When Dominique Hawkins heard a fire alarm at about 3 a.m. Saturday in Kentucky’s team hotel in Tuscaloosa, he thought he was dreaming. When it happened again two hours later, Hawkins didn’t budge.

“I think everybody stayed in bed for the second one,” Hawkins said Saturday afternoon after UK beat host Alabama. “The first one, I thought I was dreaming at first when I heard it and then I got out. Everybody was just out in the street waiting to go back in.”

Isaiah Briscoe reacted much the same.

“I didn’t wake up for the second one. I stayed in bed,” Briscoe said.

He also said the two false fire alarms had no impact on UK’s play.

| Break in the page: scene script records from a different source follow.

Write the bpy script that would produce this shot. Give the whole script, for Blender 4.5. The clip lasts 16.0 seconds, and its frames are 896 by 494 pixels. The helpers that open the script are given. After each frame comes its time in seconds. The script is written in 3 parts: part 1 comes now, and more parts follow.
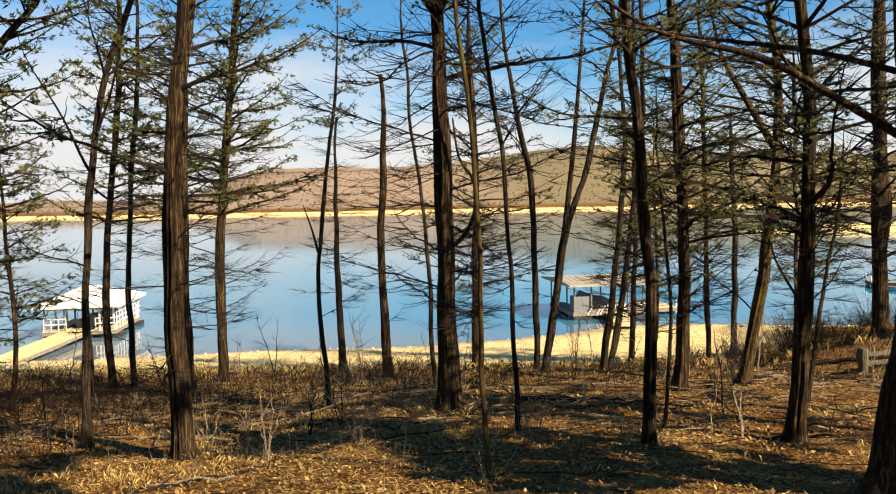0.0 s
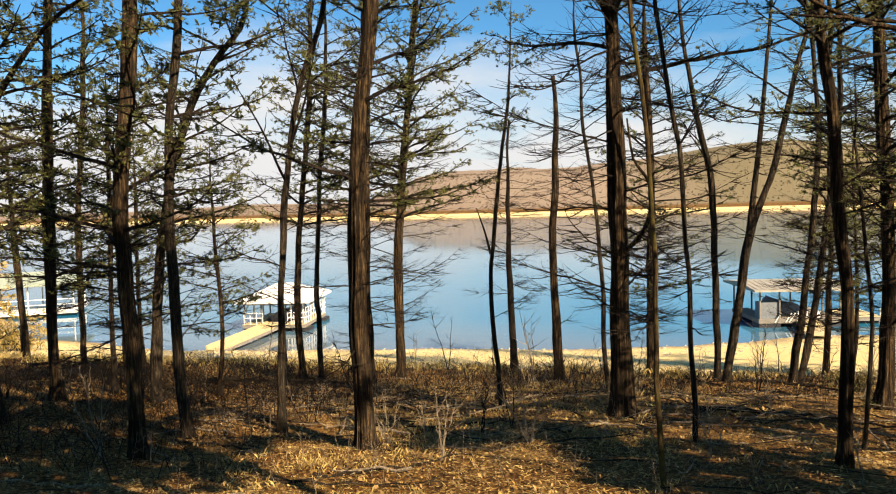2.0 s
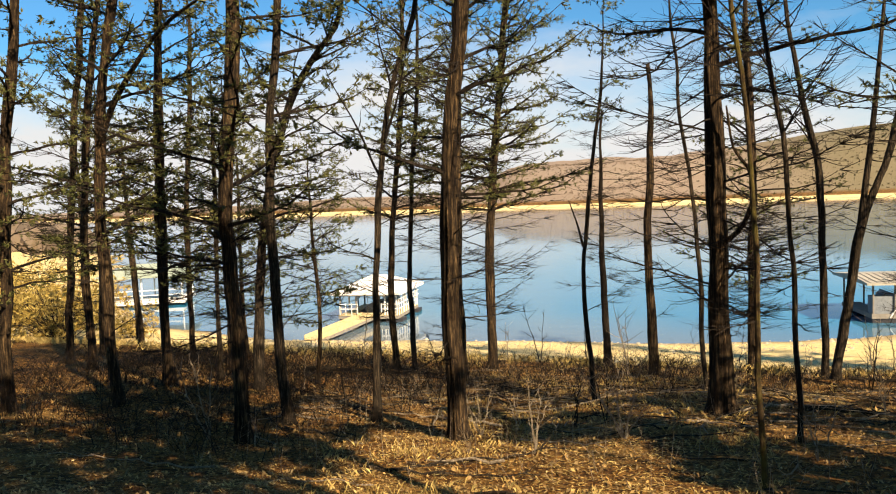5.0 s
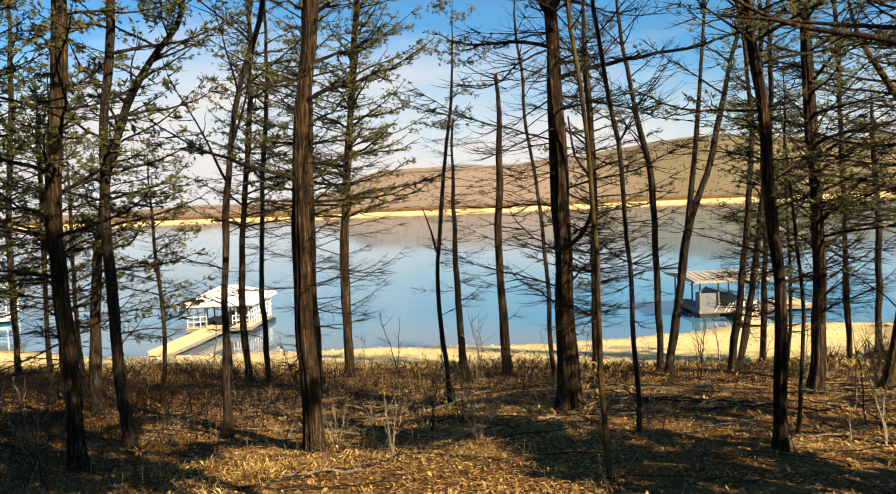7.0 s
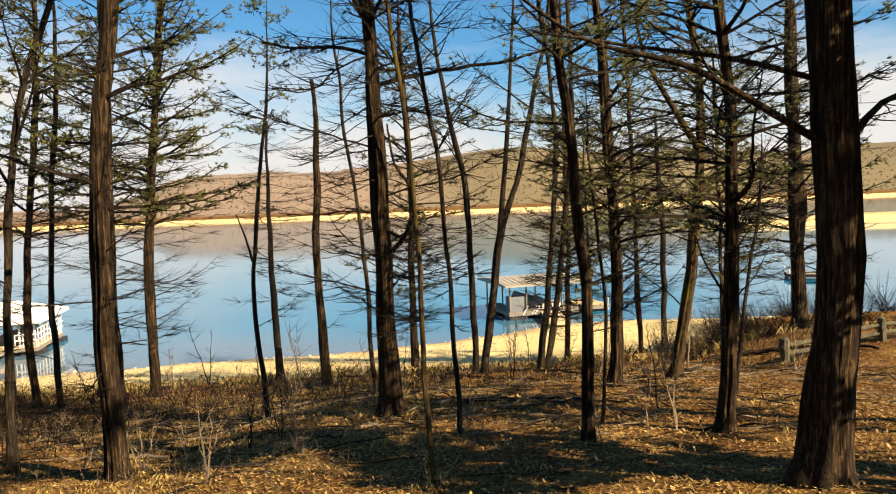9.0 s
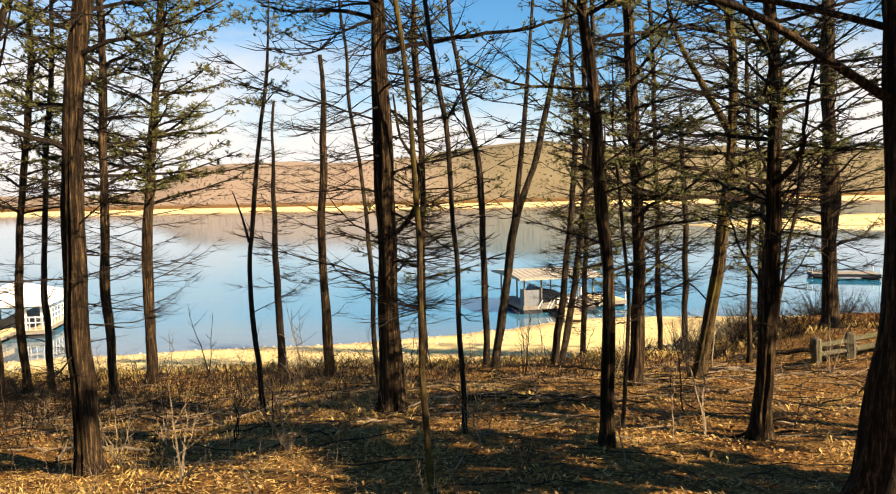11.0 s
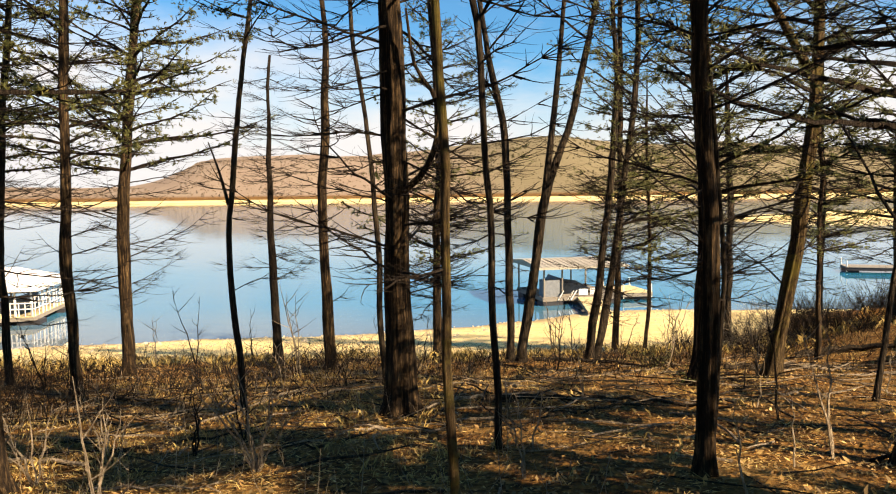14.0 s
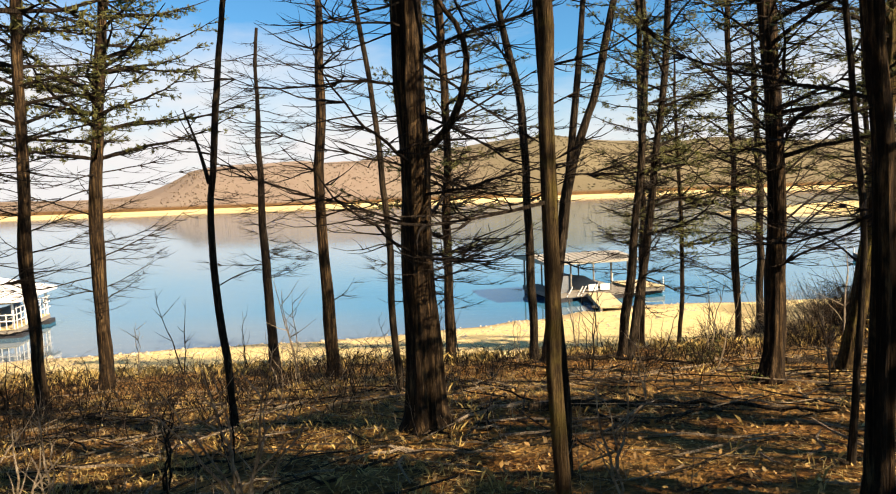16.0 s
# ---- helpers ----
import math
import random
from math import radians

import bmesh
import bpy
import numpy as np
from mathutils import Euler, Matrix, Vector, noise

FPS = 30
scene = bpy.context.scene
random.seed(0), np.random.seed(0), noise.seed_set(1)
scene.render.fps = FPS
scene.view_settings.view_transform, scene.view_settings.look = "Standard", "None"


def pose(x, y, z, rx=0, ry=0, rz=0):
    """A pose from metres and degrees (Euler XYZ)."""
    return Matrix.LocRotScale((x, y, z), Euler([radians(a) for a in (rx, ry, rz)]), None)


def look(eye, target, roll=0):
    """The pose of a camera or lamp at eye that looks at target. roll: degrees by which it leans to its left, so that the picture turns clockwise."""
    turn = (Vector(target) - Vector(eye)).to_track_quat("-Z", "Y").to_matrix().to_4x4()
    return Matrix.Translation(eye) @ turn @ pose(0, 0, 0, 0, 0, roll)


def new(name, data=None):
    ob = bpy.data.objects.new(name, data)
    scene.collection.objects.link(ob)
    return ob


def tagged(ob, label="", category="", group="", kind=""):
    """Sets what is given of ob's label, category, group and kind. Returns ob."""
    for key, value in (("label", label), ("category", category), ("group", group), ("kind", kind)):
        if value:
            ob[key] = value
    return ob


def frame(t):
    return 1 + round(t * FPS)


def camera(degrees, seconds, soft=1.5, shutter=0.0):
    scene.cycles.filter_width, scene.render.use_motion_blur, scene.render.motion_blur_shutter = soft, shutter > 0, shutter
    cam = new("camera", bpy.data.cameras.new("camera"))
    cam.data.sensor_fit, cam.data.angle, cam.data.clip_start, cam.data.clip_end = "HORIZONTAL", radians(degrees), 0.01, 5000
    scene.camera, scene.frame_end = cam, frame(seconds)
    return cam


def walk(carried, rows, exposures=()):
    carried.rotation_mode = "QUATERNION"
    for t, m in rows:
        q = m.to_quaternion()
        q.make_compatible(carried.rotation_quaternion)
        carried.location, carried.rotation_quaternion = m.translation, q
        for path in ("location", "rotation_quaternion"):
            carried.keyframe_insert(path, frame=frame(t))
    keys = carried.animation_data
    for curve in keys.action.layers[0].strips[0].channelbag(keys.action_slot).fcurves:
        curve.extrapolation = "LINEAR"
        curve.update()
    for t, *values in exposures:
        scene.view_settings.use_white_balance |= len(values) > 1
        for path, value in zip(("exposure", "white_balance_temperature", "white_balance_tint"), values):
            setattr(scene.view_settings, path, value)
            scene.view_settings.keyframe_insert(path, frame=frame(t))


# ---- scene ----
cam = camera(62.42, 16.0, soft=1.1)
# seconds, eye x y z, turn rx ry rz
ROWS = [
    (0, -0.101, 0.029, 7.55, 86.369, 1.039, 0.234),
    (0.5, -0.049, 0.035, 7.585, 86.379, 1.229, 3.233),
    (1, -0.046, 0.021, 7.579, 86.52, 1.371, 6.602),
    (1.5, -0.108, -0.039, 7.576, 86.812, 2.032, 10.031),
    (2, -0.098, -0.069, 7.588, 86.745, 1.61, 13.447),
    (2.5, -0.099, -0.115, 7.582, 86.506, 1.932, 17.221),
    (3, -0.131, -0.118, 7.611, 86.128, 1.886, 20.462),
    (5.5, -0.09, -0.114, 7.618, 86.415, 2.415, 20.279),
    (6, -0.139, -0.074, 7.609, 86.517, 1.914, 17.442),
    (6.5, -0.121, -0.072, 7.611, 86.313, 2.318, 13.519),
    (7, -0.071, -0.084, 7.613, 86.397, 2.494, 9.298),
    (7.5, -0.095, -0.017, 7.622, 86.513, 2.054, 4.507),
    (8, -0.095, -0.03, 7.622, 86.593, 1.827, 0.083),
    (8.5, -0.134, -0.081, 7.629, 86.404, 2.246, -3.283),
    (9, -0.156, -0.009, 7.594, 86.447, 2.21, -4.927),
    (11.5, 0.097, 1.391, 7.242, 85.896, 1.035, -3.403),
    (12, 0.121, 1.798, 7.107, 87.899, 2.622, -3.343),
    (12.5, 0.109, 2.240, 6.994, 87.219, 1.279, -2.260),
    (13, 0.069, 2.729, 6.886, 85.904, 1.585, -3.769),
    (13.5, 0.036, 3.201, 6.796, 85.665, 2.173, -4.534),
    (14, 0.015, 3.661, 6.709, 85.557, 0.662, -2.663),
    (14.5, -0.033, 4.119, 6.587, 86.108, 1.224, -3.968),
    (15, -0.102, 4.598, 6.459, 86.591, 1.646, -4.026),
    (15.5, -0.210, 5.089, 6.361, 86.657, 0.397, -2.160),
    (16, -0.303, 5.552, 6.266, 85.777, 2.180, -3.141),
]
walk(cam, [(t, pose(x, y, z, rx, ry, rz)) for t, x, y, z, rx, ry, rz in ROWS], exposures=((0.0, 1.40, 8100, 14), (9.5, 1.40, 8600, 15), (11.5, 1.68, 8800, 18), (16.0, 1.50, 8250, 16)))

# ---- light ----
SUN_AZ, SUN_EL = radians(-36), radians(36)          # from +x, turned behind the viewer
sun_dir = Vector((math.cos(SUN_AZ) * math.cos(SUN_EL), math.sin(SUN_AZ) * math.cos(SUN_EL), math.sin(SUN_EL)))
sun_data = bpy.data.lights.new("sun", "SUN")
sun_data.energy, sun_data.angle, sun_data.color = 5.0, radians(0.53), (1.0, 0.88, 0.70)
sun = new("sun", sun_data)
sun.matrix_world = look(sun_dir * 60, (0, 0, 0))

world = bpy.data.worlds.new("sky")
scene.world = world
world.use_nodes = True
wt = world.node_tree
wt.nodes.clear()


def node(tree_, kind, **sets):
    n = tree_.nodes.new(kind)
    for key, value in sets.items():
        n.inputs[key].default_value = value
    return n


sky = wt.nodes.new("ShaderNodeTexSky")
sky.sky_type, sky.sun_disc = "NISHITA", False
sky.sun_elevation, sky.sun_rotation = SUN_EL, math.pi / 2 - SUN_AZ
sky.air_density, sky.dust_density, sky.ozone_density = 1.0, 0.6, 2.5
coord = wt.nodes.new("ShaderNodeTexCoord")
stretch = node(wt, "ShaderNodeMapping", Scale=(1.0, 1.0, 3.2), Location=(0.35, 0.1, 0.2))
cloud_noise = node(wt, "ShaderNodeTexNoise", Scale=2.3, Detail=7.0, Roughness=0.58)
wt.links.new(coord.outputs["Generated"], stretch.inputs["Vector"])
wt.links.new(stretch.outputs["Vector"], cloud_noise.inputs["Vector"])
split = wt.nodes.new("ShaderNodeSeparateXYZ")
wt.links.new(coord.outputs["Generated"], split.inputs[0])
low = node(wt, "ShaderNodeMapRange", **{"From Min": 0.02, "From Max": 0.27, "To Min": 0.41, "To Max": -0.22})
wt.links.new(split.outputs["Z"], low.inputs["Value"])
west = node(wt, "ShaderNodeMapRange", **{"From Min": 0.35, "From Max": -0.6, "To Min": 0.07, "To Max": 0.12})
wt.links.new(split.outputs["X"], west.inputs["Value"])
zenith = node(wt, "ShaderNodeMapRange", **{"From Min": 0.42, "From Max": 0.85, "To Min": 0.0, "To Max": 0.04})
wt.links.new(split.outputs["Z"], zenith.inputs["Value"])
add0 = wt.nodes.new("ShaderNodeMath")
wt.links.new(low.outputs["Result"], add0.inputs[0])
wt.links.new(zenith.outputs["Result"], add0.inputs[1])
add1, add2 = wt.nodes.new("ShaderNodeMath"), wt.nodes.new("ShaderNodeMath")
wt.links.new(cloud_noise.outputs["Fac"], add1.inputs[0])
wt.links.new(add0.outputs[0], add1.inputs[1])
wt.links.new(add1.outputs[0], add2.inputs[0])
wt.links.new(west.outputs["Result"], add2.inputs[1])
cover = node(wt, "ShaderNodeMapRange", **{"From Min": 0.52, "From Max": 0.86})
cover.clamp = True
wt.links.new(add2.outputs[0], cover.inputs["Value"])
tint = wt.nodes.new("ShaderNodeMix")
tint.data_type, tint.blend_type = "RGBA", "MULTIPLY"
tint.inputs[0].default_value = 1.0
tint.inputs[7].default_value = (0.48, 1.42, 2.05, 1)
wt.links.new(sky.outputs[0], tint.inputs[6])
mixsky = wt.nodes.new("ShaderNodeMix")
mixsky.data_type = "RGBA"
mixsky.inputs[7].default_value = (8.7, 10.0, 11.7, 1)
wt.links.new(cover.outputs["Result"], mixsky.inputs[0])
wt.links.new(tint.outputs[2], mixsky.inputs[6])
back = node(wt, "ShaderNodeBackground", Strength=0.033)
wt.links.new(mixsky.outputs[2], back.inputs["Color"])
wout = wt.nodes.new("ShaderNodeOutputWorld")
wt.links.new(back.outputs[0], wout.inputs["Surface"])


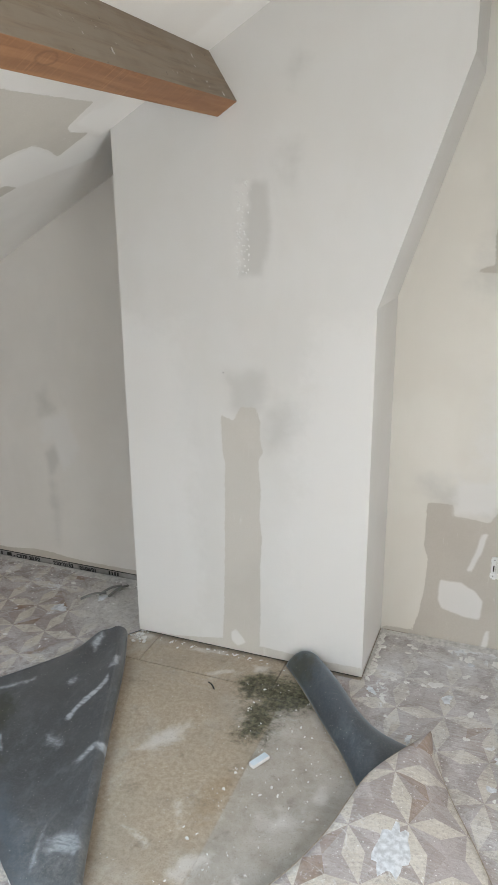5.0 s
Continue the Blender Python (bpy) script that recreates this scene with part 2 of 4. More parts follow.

Kentucky coach John Calipari was even more casual about the fire alarms than the players.

“The fire alarm went off. I was on the third floor. The worst that was going to happen to me was jump out that window and break my legs. You’re not going to die from three stories. I never moved,” Calipari said.

“That thing went off, I knew I was on the third floor, put the pillow over my head. If I’d smelled smoke, I’d have jumped out of the window and broke both legs and told my wife, ‘It’s not all bad. I get to take the rest of the season off.’”

Calipari said no one was giving any specific instructions about what to do when the fire alarm went off the first time.

“I had a pillow over my ears. By the way, the fire alarm went off twice. It went off at 3:30—it went off three times? And you know, people are thinking, (Alabama coach) Avery’s (Johnson) over there pulling the fire alarm, this and that. The building had a problem. So, it went off at 7 in the morning, by the way,” Calipari said.

When it went off at 7, Kentucky players were already up preparing for a shootaround before the game started at noon.